Governo deve incentivar a criação de sindicais
A CONSILMO na província de Manica, representada por Júlio Fonseca, destacou o não pagamento de salários como uma violação grave que acontece em algumas empresas daquela parcela do país. Ele denunciou ainda a recusa por parte das empresas em permitir a instalação de comités sindicais para a defesa dos direitos dos trabalhadores, dizendo: “[…] se essa empresa não tem estrutura sindical, vai conversar o quê?”. Fonseca apelou ao Governo para que seja um parceiro forte no fortalecimento dos sindicatos.
“Outra questão é, para a implementação de estrutura sindical, as empresas negam que os trabalhadores tenham uma estrutura sindical. O que vamos fazer? Três, estamos a enfrentar isso há quase três anos. Quando chegamos lá, os advogados dizem: ‘esta empresa é de gente que está no governo”.

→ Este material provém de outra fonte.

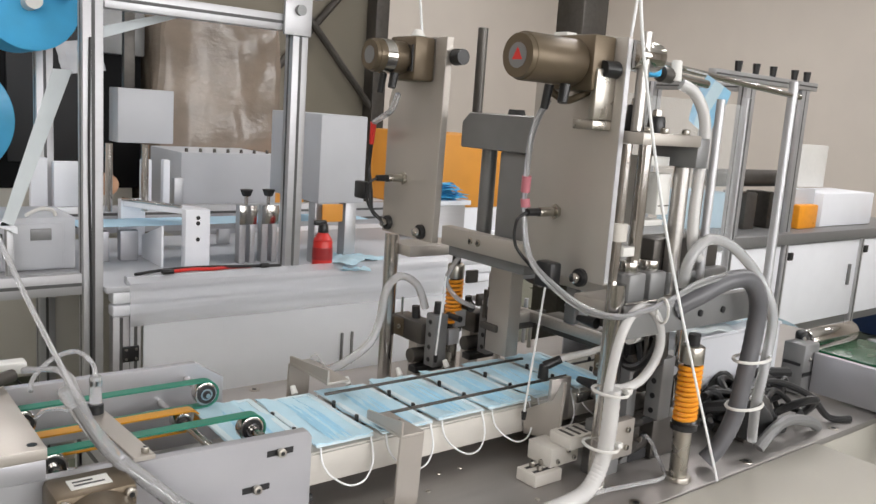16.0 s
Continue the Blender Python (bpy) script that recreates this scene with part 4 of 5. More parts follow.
def mask_magazine():
    t = thing("mask_magazine", "pale grey plastic feed box that hands out masks", "magazine", (0.95, 0.283, 0.80))
    part("near_wall", bx(0.800, 1.10, 0.150, 0.154, 0.8005, 0.940, 0.0012), GREYBOX, t)
    part("far_wall", bx(0.800, 1.10, 0.412, 0.416, 0.8005, 0.940, 0.0012), GREYBOX, t)
    part("end_wall", bx(1.096, 1.10, 0.1545, 0.4115, 0.8005, 0.940, 0.0012), GREYBOX, t)
    part("front_lip", bx(0.800, 0.804, 0.1545, 0.4115, 0.905, 0.940, 0.0012), GREYBOX, t)
    part("cover", bx(0.798, 1.102, 0.148, 0.418, 0.9405, 0.9465, 0.002), GREYBOX, t)
    rnd = random.Random(12)
    m = thing("loose_mask_pile", "loose pile of pale blue masks lying on the feed box", "mask", (0.87, 0.20, 0.9465))
    for i in range(9):
        c = Vector((0.85 + rnd.uniform(-0.01, 0.11), 0.195 + rnd.uniform(-0.01, 0.08), 0.949 + 0.004 * i))
        part("loose_mask", crumpled(c, 0.15, 0.085, rnd.uniform(-50, 50), 0.014, 50 + i), MASK if i % 3 == 0 else PALEWEB, m)
    w = thing("mask_web", "pale blue sheet of mask fabric led on to the side conveyor", "fabric", (1.05, 0.24, 0.9465))
    bm = bmesh.new()
    rows = []
    for i in range(15):
        u = i / 14
        z = 0.9500 + 0.012 * math.sin(3.1 * u) - 0.032 * u * u
        rows.append([bm.verts.new((0.96 + 0.24 * u, 0.165 + 0.14 * v / 6, z + 0.004 * noise.noise(Vector((6 * u, v, 2.0))))) for v in range(7)])
    for a, b in zip(rows, rows[1:]):
        for k in range(6):
            bm.faces.new((a[k], b[k], b[k + 1], a[k + 1]))
    bmesh.ops.solidify(bm, geom=bm.faces[:], thickness=0.0015)
    part("sheet", bm, MASKPALE, w)
    e = thing("ejector_motor", "black ejector motor with wiring on the table", "motor", (0.86, 0.07, 0.80))
    part("body", cy((0.82, 0.03, 0.845), (0.93, 0.10, 0.845), 0.034, 0.034, 28, bevel=0.004), BLACK, e)
    part("silver_band", cy((0.868, 0.0605, 0.845), (0.882, 0.0695, 0.845), 0.035, 0.035, 28), CHROME, e)
    part("foot", bx(0.83, 0.92, 0.04, 0.10, 0.8005, 0.818, 0.002), DARK, e)
    part("wire", tube([(0.93, 0.10, 0.85), (0.97, 0.08, 0.87), (1.02, 0.04, 0.85), (1.06, 0.02, 0.81), (1.10, 0.0, 0.806)], 0.006, 8), BLACK, e)
    part("wire", tube([(0.80, 0.0, 0.815), (0.83, -0.004, 0.84), (0.88, 0.0, 0.845), (0.95, 0.0, 0.83), (1.0, 0.01, 0.808)], 0.009, 10), GREYMETAL, e)
    k = thing("cable_clutter", "black cables and ribbed conduit piled on the table", "cable", (0.95, 0.05, 0.80))
    rnd = random.Random(3)
    for i in range(15):
        x0, y0 = 0.78 + 0.07 * rnd.random(), 0.03 + 0.11 * rnd.random()
        pts = [(x0 + 0.04 * j + rnd.uniform(-0.015, 0.015), y0 + rnd.uniform(-0.03, 0.03), 0.812 + rnd.uniform(0, 0.06)) for j in range(6)]
        part("conduit", tube(pts, rnd.choice((0.005, 0.007, 0.010)), 8, 6, ripple=0.05), rnd.choice((BLACK, BLACK, BLACK, RUBBER)), k)
    r = thing("side_conveyor", "short green belt conveyor with grey side plates at the table end", "conveyor", (1.30, -0.20, 0))
    part("roller", cy((1.213, 0.156, 0.893), (1.40, 0.156, 0.893), 0.021, 0.021, 28, bevel=0.002), CHROME, r, "polished steel roller")
    part("belt", bx(1.215, 1.398, -0.60, 0.132, 0.872, 0.882, 0.003), BELT, r)
    part("side_plate", bx(1.180, 1.192, -0.62, 0.118, 0.806, 0.884, 0.002), ALU_PLATE, r)
    part("side_plate", bx(1.404, 1.416, -0.62, 0.118, 0.806, 0.884, 0.002), ALU_PLATE, r)
    b = part("bearing_bracket", bx(1.150, 1.205, 0.120, 0.165, 0.802, 0.900, 0.004), GREYMETAL, r)
    part("bracket_slot", bx(1.1485, 1.151, 0.126, 0.160, 0.858, 0.864, 0), BLACK, b)
    part("bracket_slot", bx(1.150, 1.205, 0.1185, 0.1205, 0.838, 0.846, 0), BLACK, b)
    part("hub", cy((1.205, 0.156, 0.893), (1.196, 0.156, 0.913), 0.014, 0.011, 20, bevel=0.002), BLACK, b)
    part("tension_screw", cy((1.195, 0.150, 0.905), (1.17, 0.118, 0.868), 0.004, 0.004, 12), CHROME, b)
    for x in (1.186, 1.41):
        for y in (-0.12, -0.55):
            profile_bar("leg", r, (x - 0.015, y, 0), (x + 0.015, y + 0.03, 0.8055), "z", (0.5,), ("y-",))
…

Apadrinhamento das empresas afecta trabalho sindical
Sualé Ali, representante da CONSILMO em Nampula, denunciou que um dos factores que contribuem para a falta de adesão ao processo sindical naquela província nortenha é a questão do “apa drinhamento” ou “lobismo” das empresas por “dirigentes do país”. Segundo a fonte, isso resulta na vulnerabilidade do trabalhador, “contribuindo para situações de pobreza absoluta”. “Em algum momento, as empresas em Moçambique são isentas do cumprimento da lei e a nossa inspecção está numa mata e não se sabe o caminho que devemos tomar”.
Ali questionou ainda: “O que fazer aos empregadores que negam a criação de comités sindicais dentro dos centros de trabalho? Qual é o perfil das empresas onde devem ser criados os comités sindicais?”.
“Todos nós podemos fiscalizar o cumprimento da lei”
Diante do questionamento apresentado pelos sindicatos, a Presidente da Comissão de Mediação e Arbitragem Laboral (COMAL), Olga Manjate, reagiu esclarecendo que questões ligadas às remunerações dos trabalhadores e sua negociação no sector privado estão abertas entre “trabalhador e empregador”, para que “possam dialogar e chegar a um entendimento que não ponha em causa as suas vidas”. “A fiscalização do MTSS tem um órgão, que é a inspecção de actividades, mas todos nós somos chamados a fiscalizar e perceber que algo não está bom, e submeter ao órgão competente para seguir com os passos subsequentes”.
Talapa quer inspectores corruptos denunciados
Por sua vez, a Ministra do Trabalho e Segurança Social, Margarida Talapa, manifestou a necessidade de fortalecimento de metodologias de denúncias, com vista a responsabilizar os infractores do instrumento em causa.
“Então, se há um inspector que vocês conhecem e que visitou uma empresa e não agiu com base na lei, por favor, denunciem. Dizer que é um inspector é vago, precisamos de dizer quem é, para podermos prosseguir e encontrar a verdade”, alertou. Segundo Talapa, apesar de serem preocupações de muitos, ainda não se chegou a um consenso, apelando a uma discussão e propostas concretas.
Vale recordar que, há 30 anos, o Governo moçambicano criou a Comissão Consultiva do Trabalho (CCT), uma plataforma de diálogo que visa assegurar consensos entre os trabalhadores e empregadores rumo à melhoria das condições de empregabilidade e estabilidade social para a massa laboral moçambicana.